The building has been restored to its former glory with the help of The London Heritage Society. Many of the building’s original features, including eight fireplaces and the black-and-white marble flooring in the entrance hall, have been reconditioned and integrated into the design scheme — along with some quirky touches. Mannequins are posed in outlandish positions: Some are doing handstands in the windows, while others are trying on 16th-century armor.
And the mayhem doesn’t stop there.
A moose head, which adorns one wall, has been splattered with multicolored paint, while an antique marble horse’s head has been painted with the Union Jack. “Viva La Juicy” has been spray-painted onto the upholstery of the Baroque furniture.

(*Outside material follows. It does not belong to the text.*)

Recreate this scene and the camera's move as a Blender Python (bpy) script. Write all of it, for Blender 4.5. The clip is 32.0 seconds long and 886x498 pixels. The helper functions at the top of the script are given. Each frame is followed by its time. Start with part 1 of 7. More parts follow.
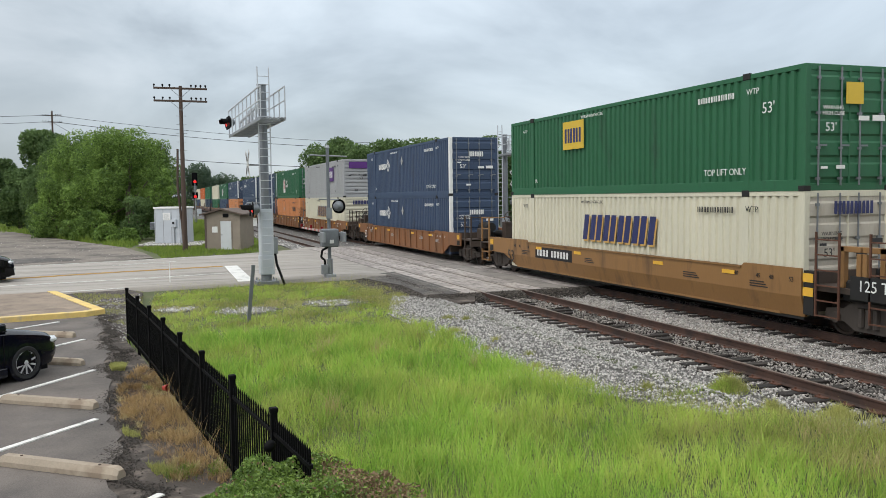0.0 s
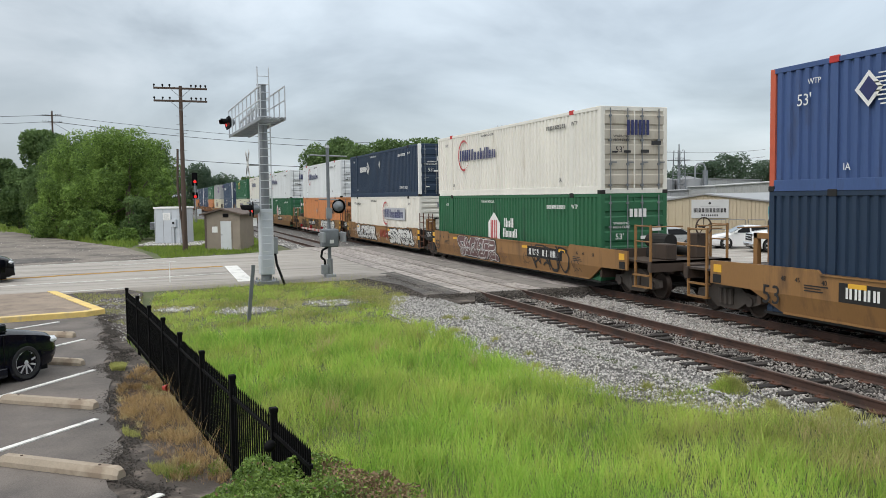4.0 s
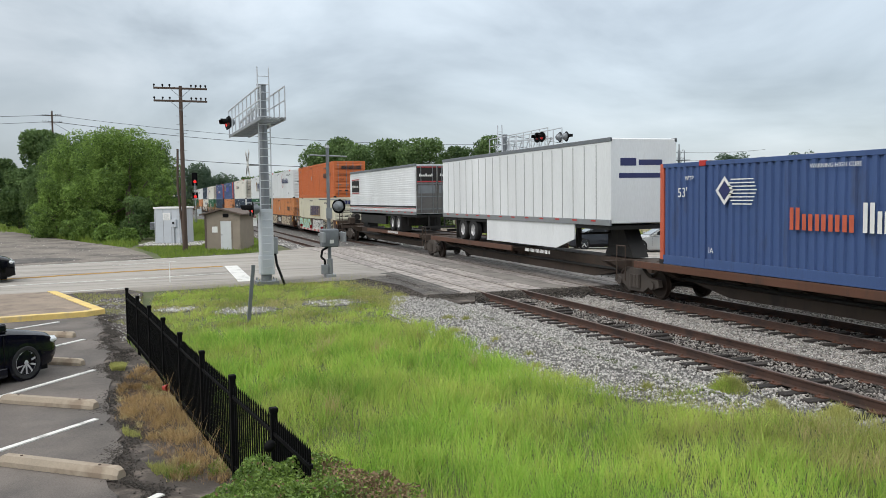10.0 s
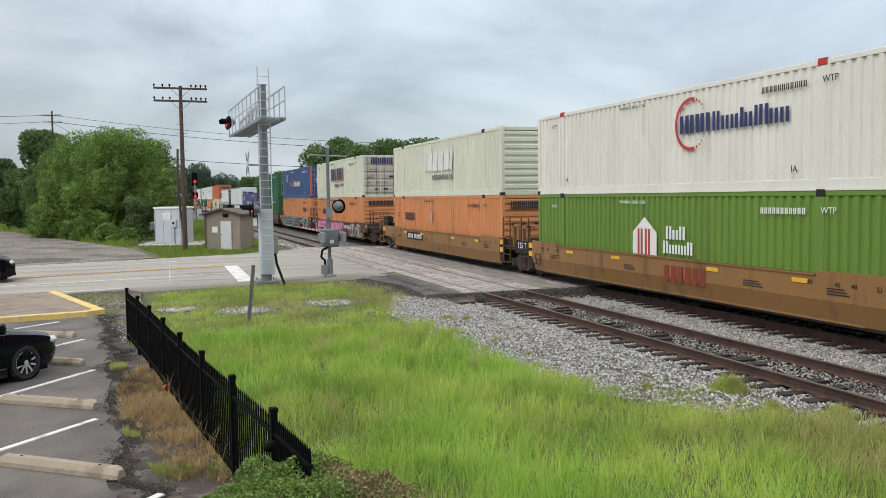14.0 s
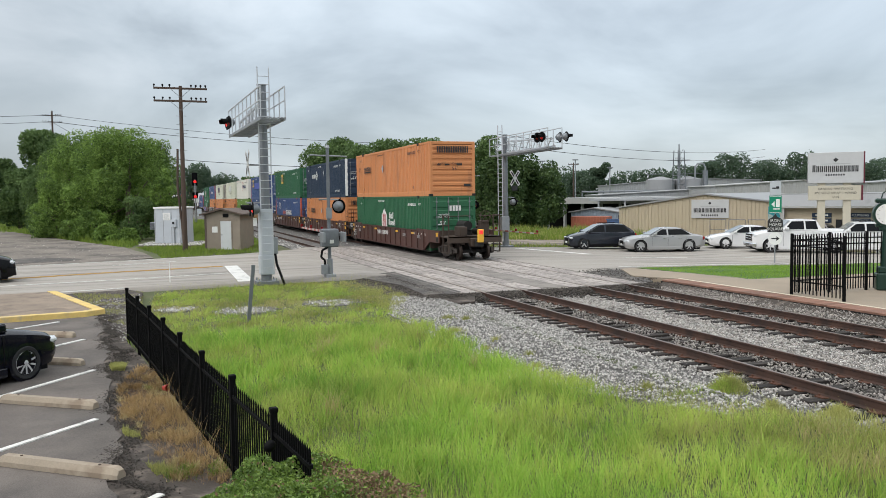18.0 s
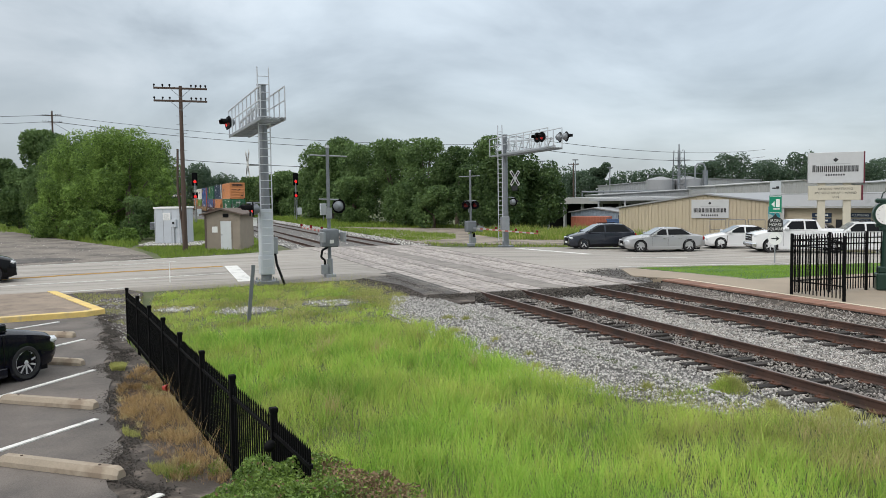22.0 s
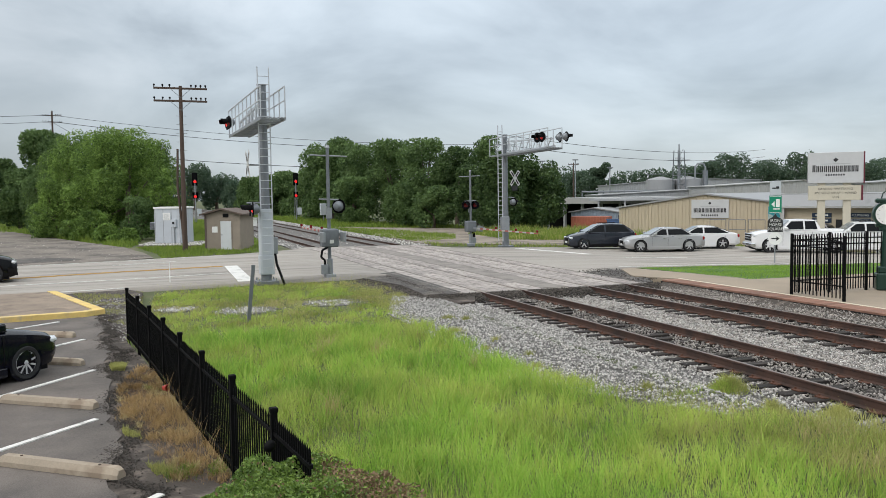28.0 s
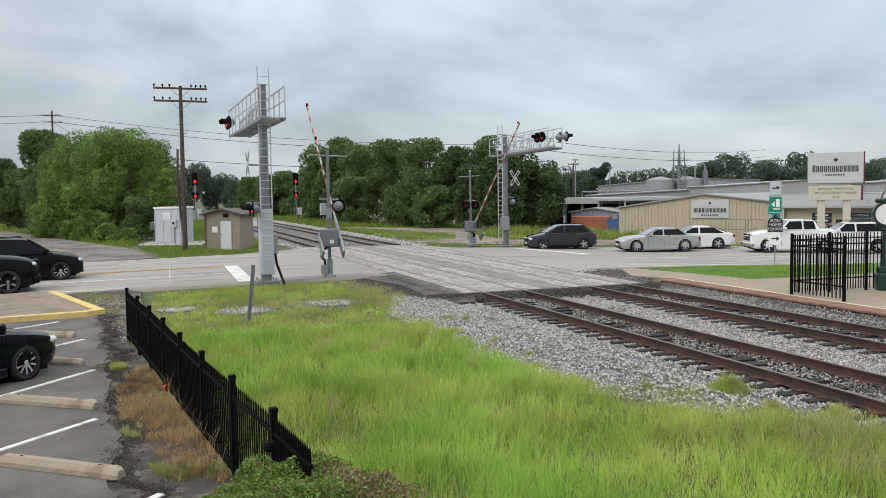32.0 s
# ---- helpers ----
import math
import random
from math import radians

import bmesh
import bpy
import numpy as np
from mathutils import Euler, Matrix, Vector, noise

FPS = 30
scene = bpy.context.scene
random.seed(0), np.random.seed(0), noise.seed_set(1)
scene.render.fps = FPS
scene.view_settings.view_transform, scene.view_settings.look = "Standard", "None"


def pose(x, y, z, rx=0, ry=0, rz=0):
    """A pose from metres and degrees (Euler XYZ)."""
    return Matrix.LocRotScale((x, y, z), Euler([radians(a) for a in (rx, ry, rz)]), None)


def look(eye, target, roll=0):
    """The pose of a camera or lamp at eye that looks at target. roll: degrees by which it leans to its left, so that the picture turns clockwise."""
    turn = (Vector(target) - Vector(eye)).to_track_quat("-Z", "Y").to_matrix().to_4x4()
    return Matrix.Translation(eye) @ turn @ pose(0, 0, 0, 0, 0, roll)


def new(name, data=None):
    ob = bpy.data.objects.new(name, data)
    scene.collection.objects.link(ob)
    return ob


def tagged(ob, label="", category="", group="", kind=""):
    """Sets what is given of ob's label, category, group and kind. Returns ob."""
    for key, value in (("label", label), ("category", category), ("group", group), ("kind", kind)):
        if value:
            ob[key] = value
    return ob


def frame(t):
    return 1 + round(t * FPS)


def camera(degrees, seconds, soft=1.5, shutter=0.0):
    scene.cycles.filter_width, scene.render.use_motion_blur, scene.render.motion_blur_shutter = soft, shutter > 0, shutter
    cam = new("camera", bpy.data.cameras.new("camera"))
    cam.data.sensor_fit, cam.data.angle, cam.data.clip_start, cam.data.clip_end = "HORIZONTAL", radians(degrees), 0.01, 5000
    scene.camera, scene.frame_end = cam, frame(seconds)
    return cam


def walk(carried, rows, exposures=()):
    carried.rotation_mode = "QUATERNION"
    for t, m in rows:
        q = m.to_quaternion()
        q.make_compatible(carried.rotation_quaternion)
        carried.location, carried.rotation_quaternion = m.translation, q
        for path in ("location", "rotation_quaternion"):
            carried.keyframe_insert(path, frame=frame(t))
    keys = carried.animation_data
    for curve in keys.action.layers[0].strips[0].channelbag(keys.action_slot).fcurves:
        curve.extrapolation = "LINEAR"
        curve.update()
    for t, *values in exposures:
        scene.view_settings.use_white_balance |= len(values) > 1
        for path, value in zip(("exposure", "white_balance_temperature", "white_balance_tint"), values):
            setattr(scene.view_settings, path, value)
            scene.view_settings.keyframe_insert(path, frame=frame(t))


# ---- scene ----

The ground floor has a light, airy feel, while the second floor’s green and red plaid carpet and original wood-paneled ceiling add a stately air to the surroundings. The apparel is displayed in white lacquer units and on freestanding brass rails.
The building has 4,200 square feet of retail space and 2,800 square feet of office and showroom and stockroom space. It carries women’s and children’s apparel, sleepwear and accessories such as handbags, jewelry, sunglasses and shoes. The flagship also stocks the label’s high-end streetwear line, Bird by Juicy Couture, as well as exclusive products including key rings and bracelets with charms such as red double-decker buses and phone booths, royal crowns and Wellington boots.
Ellen Rodriguez, Juicy’s senior vice president, international and licensing, declined to give first-year projections, but said the division of Liz Claiborne Inc. was “very pleased” with the performance to date. The store had a soft opening last Thursday.
According to real estate sources here, Juicy will be paying 320,000 pounds, or $527,000, in rent a year.
“Our U.K. business is probably the most advanced in Europe to date, and we felt that London was the best place to enter with a flagship,” said Rodriguez. “The label is very well understood by the British consumer.”
Juicy wholesales its collections in the U.K. to such stores as Harrods, Selfridges and Harvey Nichols.
The brand has 61 stores in the U.S., and plans to open another five by the end of the year. There are also stores in Italy, Japan, Hong Kong, China, Malaysia and Dubai. A further 10 international doors will be opened in Asia by 2010, taking the number of stores worldwide to 93.